Рихтер много недель подряд изучал приматов в зоопарке, прежде чем придумал, как стать Смотрящим на Луну, обезьяной, которая толкает своих сородичей на убийство и поедание мяса. Стюарт Фриборн, придумавший костюмы обезьян, был не менее неутомимым, чем Рихтер. Чтобы обезьяны выглядели настоящими, нужно было дать им возможность обнажать зубы, рычать и гримасничать, что в резиновых масках сделать было решительно невозможно. После долгих проб и ошибок Фриборн разрешил эту дилемму: за зубами актеров были закреплены семь крошечных магнитов с крепкими эластичными резинками, что дало обезьянам возможность выражать полный диапазон эмоций.

Рихтер в роли Смотрящего на Луну просто великолепен. Он осторожно прикасается к монолиту, как к раскаленной плите. Для Смотрящего на Луну это деликатный, волнующий момент инициации. Чуть позже он сидит над скелетом тапира и задумчиво, как бы играя, постукивает по нему костью. Затем следует момент истины для всей всемирной истории, знаменуемый монтажом кадра с поднятой вверх лапой, сжимающей кость, и следующего кадра с падающим на землю тапиром (здесь Кубрик вторит знаменитой сцене с забиваемой коровой в фильме Эйзенштейна «Стачка» [1925]).

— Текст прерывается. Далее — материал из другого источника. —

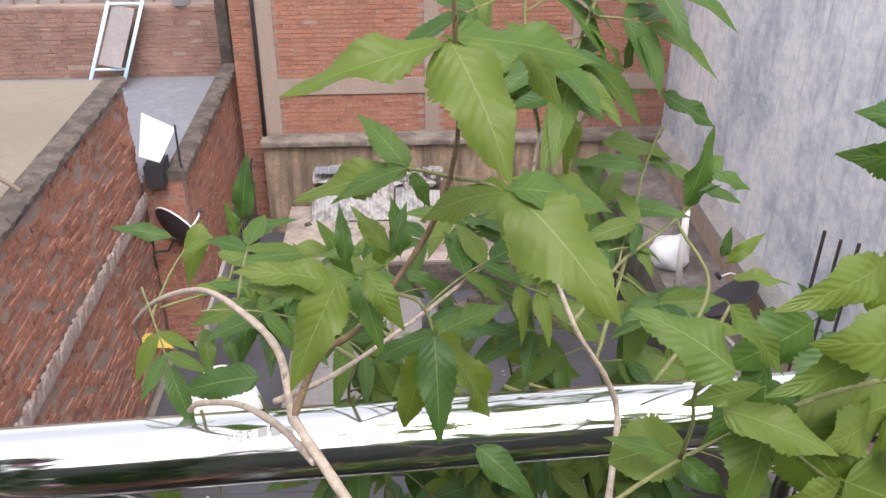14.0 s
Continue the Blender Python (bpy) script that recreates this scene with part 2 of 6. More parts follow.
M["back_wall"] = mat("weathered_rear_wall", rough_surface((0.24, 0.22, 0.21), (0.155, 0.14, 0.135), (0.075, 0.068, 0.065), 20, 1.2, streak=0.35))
M["coping"] = mat("mossy_coping", rough_surface((0.145, 0.12, 0.10), (0.065, 0.054, 0.046), (0.03, 0.026, 0.022), 18, 4, stain_at=(0.42, 0.6)))
M["pilaster"] = mat("pilaster_concrete", rough_surface((0.34, 0.27, 0.225), (0.26, 0.205, 0.17), (0.19, 0.145, 0.12), 30, 1.0, streak=0.3))
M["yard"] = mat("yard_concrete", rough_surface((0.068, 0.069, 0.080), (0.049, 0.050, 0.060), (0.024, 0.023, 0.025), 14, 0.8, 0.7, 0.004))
M["screed_grey"] = mat("grey_screed", rough_surface((0.20, 0.192, 0.188), (0.135, 0.13, 0.127), (0.07, 0.066, 0.062), 22, 1.4))
M["screed_damp"] = mat("damp_screed", rough_surface((0.27, 0.24, 0.225), (0.17, 0.15, 0.14), (0.05, 0.045, 0.04), 9, 1.6, 0.7, 0.02, 1, (0.42, 0.60)))
M["yard_pale"] = mat("pale_screed", rough_surface((0.38, 0.325, 0.29), (0.25, 0.21, 0.185), (0.085, 0.07, 0.06), 14, 1.7, 0.75, 0.01, 1, (0.47, 0.62)))
M["tan"] = mat("cream_plaster", rough_surface((0.222, 0.19, 0.15), (0.18, 0.155, 0.123), (0.14, 0.12, 0.095), 12, 0.5, 0.85, 0.008))
M["teal"] = mat("teal_screed", rough_surface((0.17, 0.36, 0.36), (0.10, 0.25, 0.26), (0.28, 0.40, 0.39), 6, 1.6, 0.5, 0.01))
M["grey_roof"] = mat("grey_screed", rough_surface((0.20, 0.21, 0.24), (0.15, 0.158, 0.182), (0.33, 0.345, 0.375), 14, 1.1, 0.6, 0.006, stain_at=(0.6, 0.78)))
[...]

Рихтер так описывает этот решающий для Смотрящего на Луну момент:

Я даю Смотрящему на Луну немного поиграть с костями. Он чувствует кость в руке. Он никогда раньше не держал в руке кость, никогда не пользовался оружием. Это не только первый раз для него, но и первый раз, когда какое-либо существо когда-либо брало в руки оружие. Он ощупывает ее, обнюхивает, бросает ее на другие кости. Он начинает осознавать в своей руке ее тяжесть, понимая, что это – сила, освобождение от вечного страха и пресмыкания в грязи ради еды.

«Мотор».

Я отдаю этой сцене все силы – и вхожу в историю кино[163].

Вопрос в том, что следует за этим победоносным обращением Смотрящего на Луну к насилию как форме созидания. Какой будет новая фаза в развитии человечества?